Some guards ask for transfers because accepting this rule means squelching the inclination to live and let live. Lt. Perry moved to another unit when every attempt he made to change the culture here was thwarted by the warden. His desire to run our cohort just like any other population made sense in terms of security, since there are fewer problems on death row than anywhere else at Central Prison.

But his requisitions for new equipment went unanswered. Perry found he had less to do, and less authority, as a unit manager of death row until and unless he punished us.



It happened to Dr. Kuhns too. From 2010 to 2017, he directed psychological treatment at Central Prison. A man of conviction, he established a number of therapeutic programs on death row: creative writing, chess, drama, yoga, Toastmasters, art and more. These groups improved our self-esteem, emotional maturity, and the overall behavior of our entire unit.

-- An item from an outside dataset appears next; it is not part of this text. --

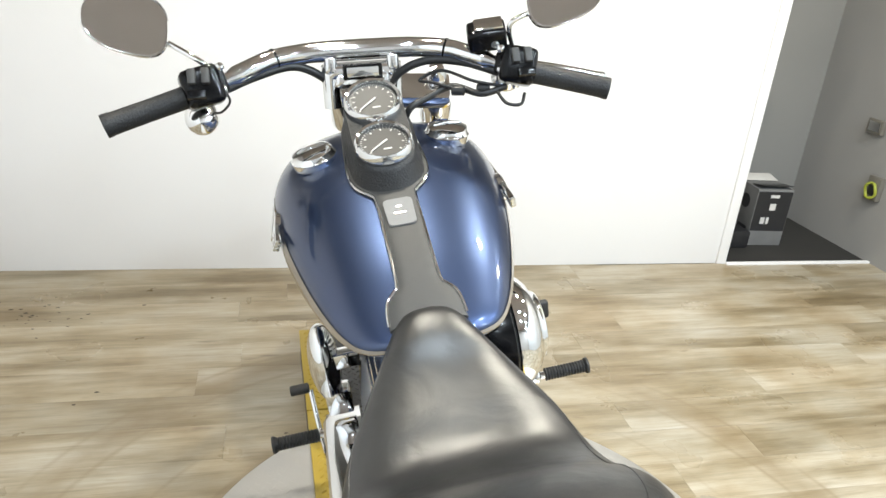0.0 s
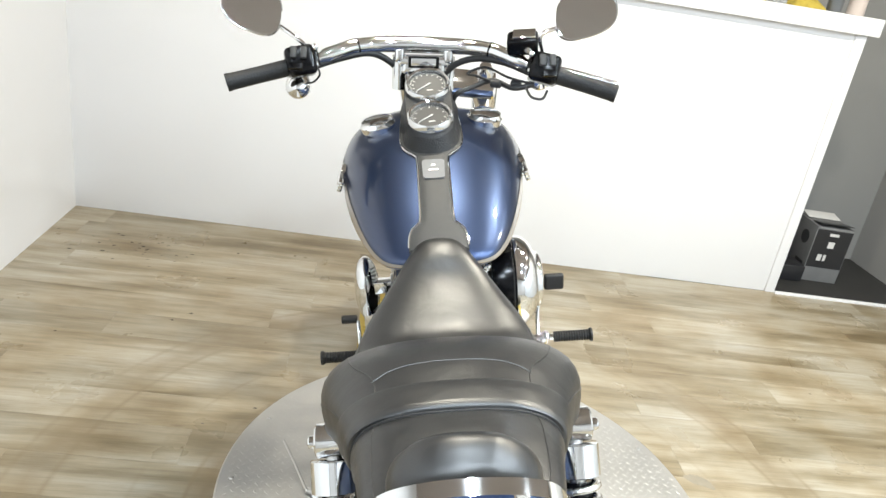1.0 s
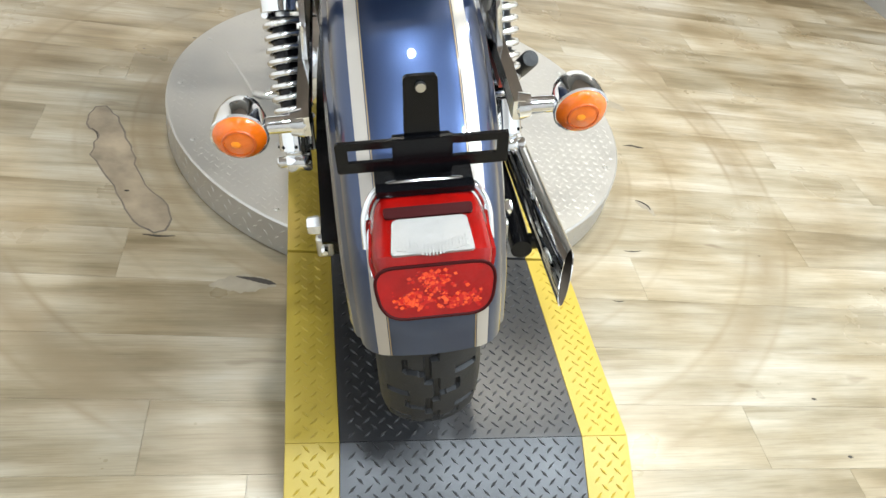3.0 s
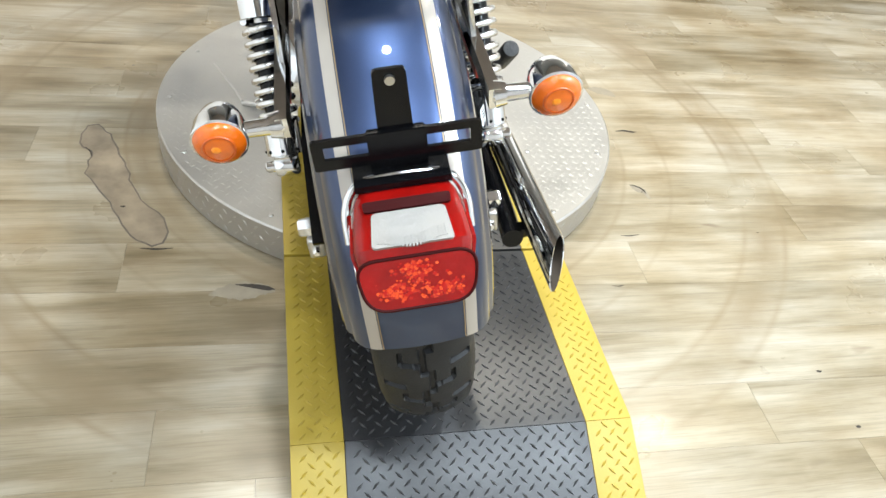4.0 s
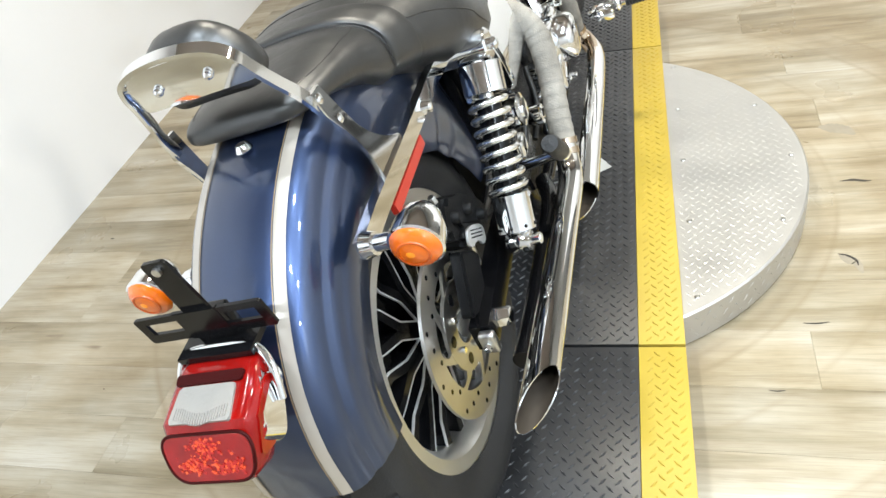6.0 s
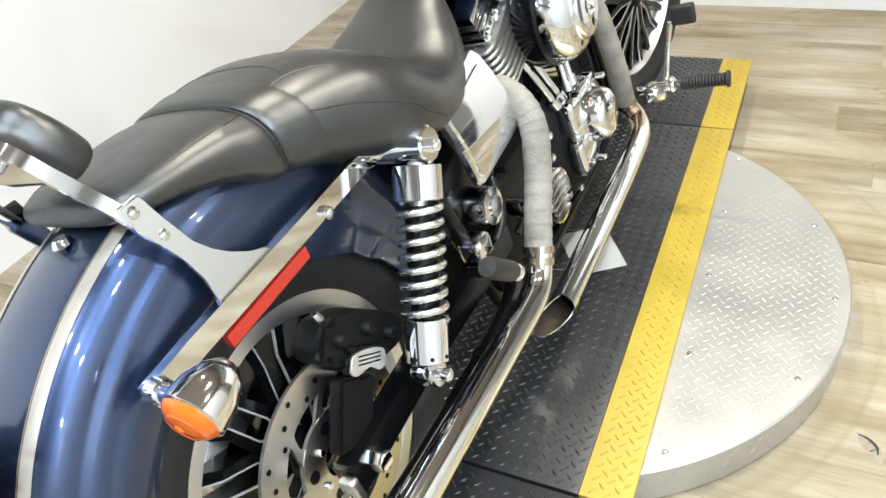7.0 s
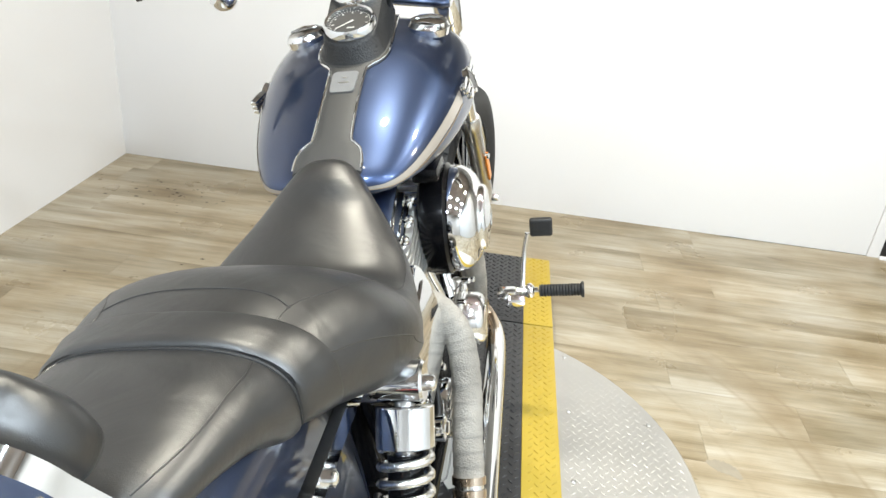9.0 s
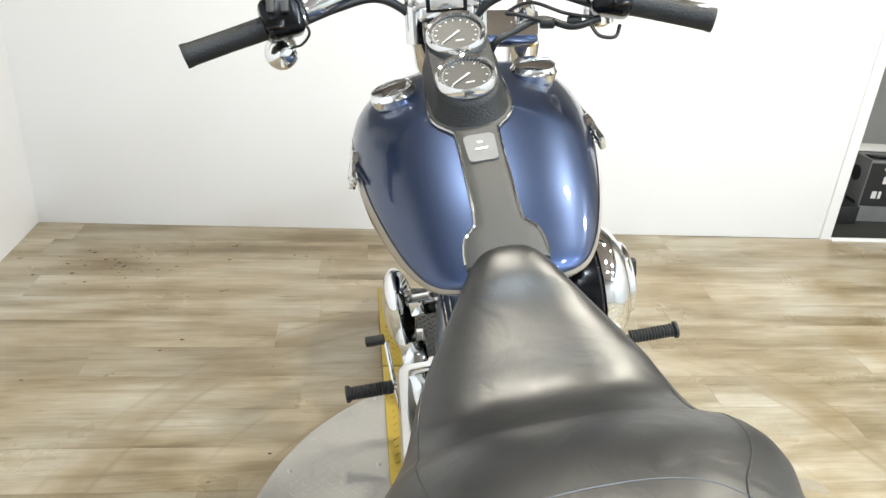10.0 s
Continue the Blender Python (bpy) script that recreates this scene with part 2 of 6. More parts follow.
def thing(name, m, label, category, group="", kind=""):
    ob = new(name)
    ob.empty_display_size = 0.05
    ob.matrix_world = m
    return tagged(ob, label, category, group, kind)


def solid(name, bm, mat, label, category, m=None, group="", kind="", angle=40):
    ob = new(name, finish(bm, name, mat, angle))
    if m is not None:
        ob.matrix_world = m
    return tagged(ob, label, category, group, kind)


def box(bm, c, s, bevel=0.0, m=None, seg=2):
    r = bmesh.ops.create_cube(bm, size=1.0)["verts"]
    bmesh.ops.scale(bm, vec=s, verts=r)
    bmesh.ops.translate(bm, vec=c, verts=r)
    if bevel:
        edges = list({e for v in r for e in v.link_edges})
        out = bmesh.ops.bevel(bm, geom=edges, offset=bevel, segments=seg, affect="EDGES", profile=0.6)
        r = list({v for fc in out["faces"] for v in fc.verts} | {v for v in r if v.is_valid})
    if m is not None:
        bmesh.ops.transform(bm, matrix=m, verts=r)
    return bm


def frames_along(pts):
    """Tangent and two side directions at each point of a polyline, with little twist."""
    pts = [Vector(p) for p in pts]
    out, ref = [], None
    for i, p in enumerate(pts):
        t = (pts[min(i + 1, len(pts) - 1)] - pts[max(i - 1, 0)]).normalized()
        if ref is None:
            ref = Vector((0, 0, 1)) if abs(t.z) < 0.9 else Vector((1, 0, 0))
        u = (ref - t * ref.dot(t)).normalized()
        ref = u
        out.append((p, t, u, t.cross(u)))
    return out


def smooth_path(pts, n=6):
    """Catmull-Rom through the points."""
    pts = [Vector(p) for p in pts]
    ext = [2 * pts[0] - pts[1], *pts, 2 * pts[-1] - pts[-2]]
    out = []
    for i in range(1, len(ext) - 2):
        a, b, c, d = ext[i - 1:i + 3]
        for k in range(n):
            t = k / n
            out.append(0.5 * ((2 * b) + (c - a) * t + (2 * a - 5 * b + 4 * c - d) * t * t + (3 * b - a - 3 * c + d) * t ** 3))
    out.append(pts[-1])
    return out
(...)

The problem with Kuhns’s recognition and nurturing of our humanity is that it, too, ignored the unwritten rule. After a more security-minded administration came into power, he and ten of his volunteers were scrutinized for their friendliness with five death-row prisoners. (I was one of them.) All of the programs were stopped.

The volunteers were scared away, and Dr. Kuhns eventually took a job elsewhere.

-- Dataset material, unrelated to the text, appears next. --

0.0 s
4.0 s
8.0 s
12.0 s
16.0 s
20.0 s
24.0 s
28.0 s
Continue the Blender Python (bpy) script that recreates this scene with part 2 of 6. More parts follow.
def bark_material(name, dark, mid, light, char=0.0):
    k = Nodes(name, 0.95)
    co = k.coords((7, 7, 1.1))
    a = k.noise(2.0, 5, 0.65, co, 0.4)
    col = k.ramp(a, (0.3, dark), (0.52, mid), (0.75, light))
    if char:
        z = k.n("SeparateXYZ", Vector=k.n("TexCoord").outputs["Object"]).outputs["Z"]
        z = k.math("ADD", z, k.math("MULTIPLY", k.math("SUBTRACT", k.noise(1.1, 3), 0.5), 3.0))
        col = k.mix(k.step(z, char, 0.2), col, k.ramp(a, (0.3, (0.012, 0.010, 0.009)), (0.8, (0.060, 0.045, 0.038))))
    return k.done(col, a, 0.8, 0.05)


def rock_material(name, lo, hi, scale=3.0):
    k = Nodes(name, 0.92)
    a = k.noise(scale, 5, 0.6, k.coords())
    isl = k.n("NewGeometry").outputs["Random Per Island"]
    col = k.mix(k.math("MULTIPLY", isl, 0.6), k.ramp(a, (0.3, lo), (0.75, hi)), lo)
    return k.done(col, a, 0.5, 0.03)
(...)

The shrinks who replaced him carry the administrative line into our therapy sessions: “Actions have consequences,” they say during treatment.

And in January of this year, Sgt. Cross, too, retired. I remember meeting him for the first time in 1997 as a 19-year-old awaiting trial for capital murder. He saw how young I looked and pulled me aside. “Keep your head down and you’ll be alright,” he said.

Years later, I learned that Cross had participated in “death watch” alongside several of my friends before they were executed. In the final 72 hours of their lives, he stayed with them in what otherwise would have been complete isolation.

The guards assigned to death watch are connected more intimately to a death sentence than any judge, jury, politician, or voter.

I asked Cross about this before he left.

“Some of the guys ask for me to be there,” he told me. “At least they can die with somebody they know, so they don’t feel so alone.”

After his retirement, Cross returned once to death row, in a civilian outfit and with his wife and son in tow. He pointed out various prisoners he knew more about than some of their own families. Guys he’d spent his days with and worked with for decades. He and his loved ones walked around a bit, then left with a wave. It was the goodbye of someone who had been a part of our lives, just as we had of his, regardless of the rules.

Lyle May, 40, is incarcerated on death row at Central Prison in Raleigh, N.C., where he is awaiting execution for two counts of first-degree murder. He was convicted of killing a mother and her four-year-old child.